Yocto layer: https://github.com/advancedtelematic/meta-updater Quickstart project with a nice tutorial: https://github.com/advancedtelematic/garage-quickstart-rpi

And yes, we have chosen it because you don't have to waste twice as much disk space, and, more importantly (for wireless networks at least), you don't have to download the whole image.


What are the differences against Resin.io?


disclaimer: I work for Mender

Mender is basically full image update solution while resin is container based. Mender is fully open source, both client and server, resin is having only client open source. Mender is more lightweight, it provides a thin layer to be integrated with the already existing stack, while resin is providing full stack you need to use to be able to incorporate update mechanism.

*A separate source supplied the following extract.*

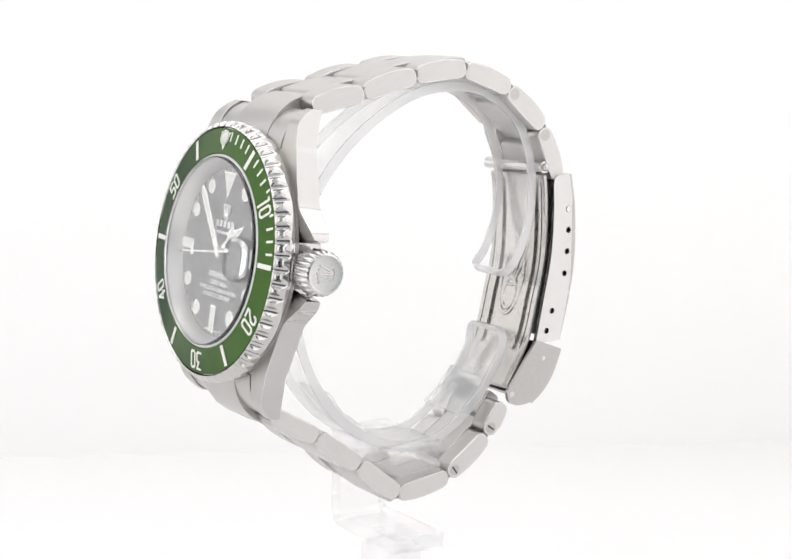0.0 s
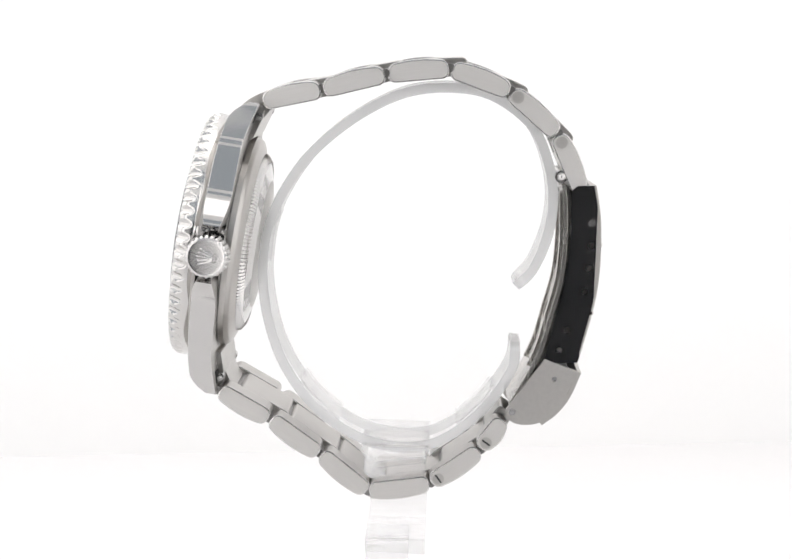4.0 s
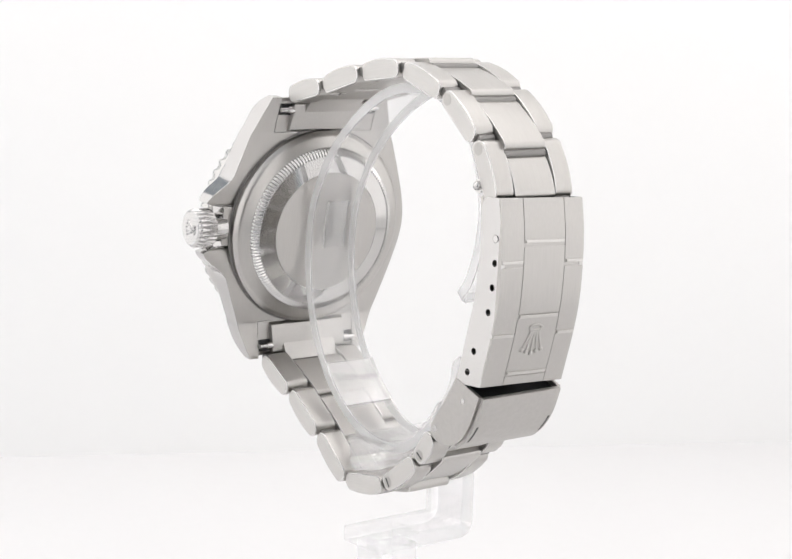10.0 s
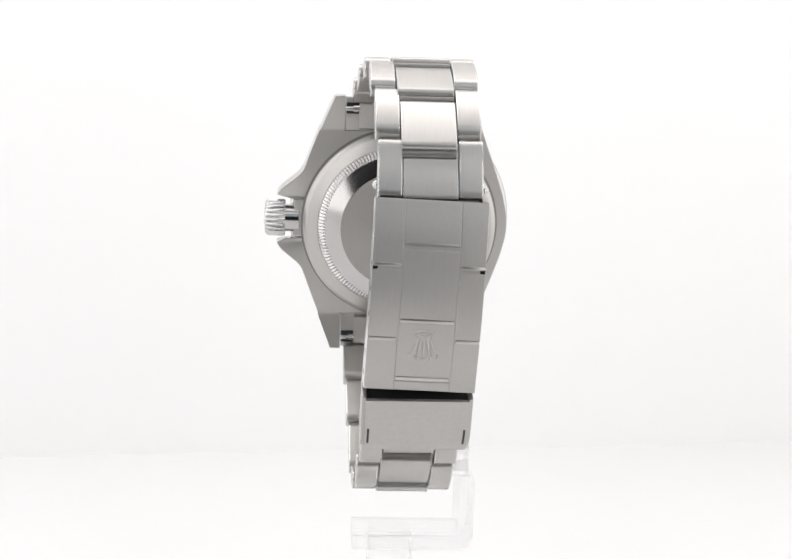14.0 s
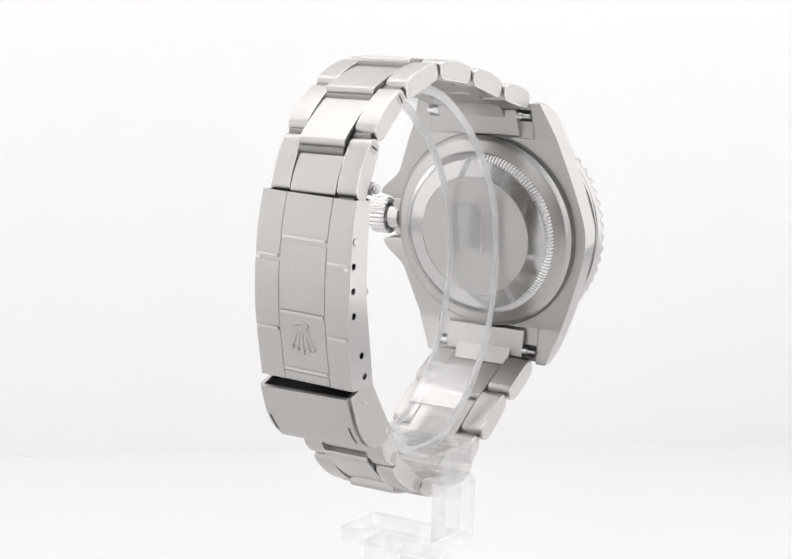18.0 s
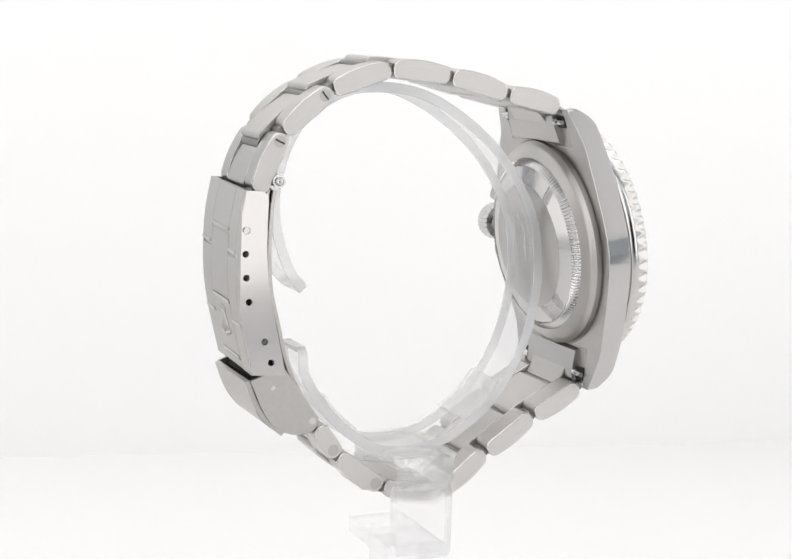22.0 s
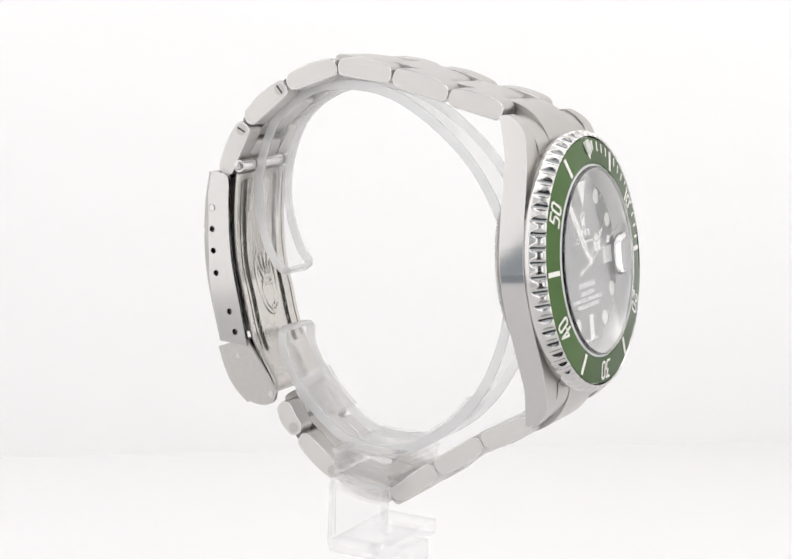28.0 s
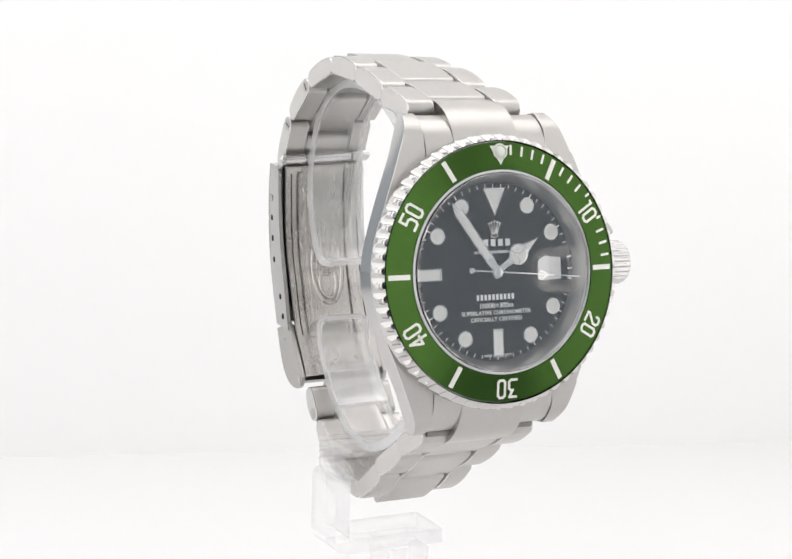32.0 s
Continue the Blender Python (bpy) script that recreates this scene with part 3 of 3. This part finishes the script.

So is there any way to make Mender do local updates that are not OTA?



Mender is full image based, using active/passive partitions, while Resin is container based.

Mender is also on a less restrictive software license


> Mender is also on a less restrictive software license.

According to the article Mender releases under Apache 2.0, and all resin.io's open source code is also on Apache 2.0, so it should be the same permissive setup.

(Source: working at resin.io)


my bad!


I'm curious about why you chose Yocto over buildroot for your official integration. I figured buildroot would be better, because Yocto's opkg system is superfluous on a device with full image updates.


Yocto has quite large community and is growing fast. That said, think of Yocto as the first integration not the only - buildroot is surely interesting too but we had to start somewhere. :)


Is Elixir's Nerves project using anything like this?


Cool!

I guess an over-the-air (OTA) software updater for embedded Linux devices could be considered some kind of systems programming...


Does Mender work with mbed OS?


Figured the answer: no, you need Linux.


Strictly speaking you don't need Linux. As mentioned in the blog post, Mender also works with IncludeOS [0]. A demo was shown at the OpenIoT Summit last week, the video should be available in the near future.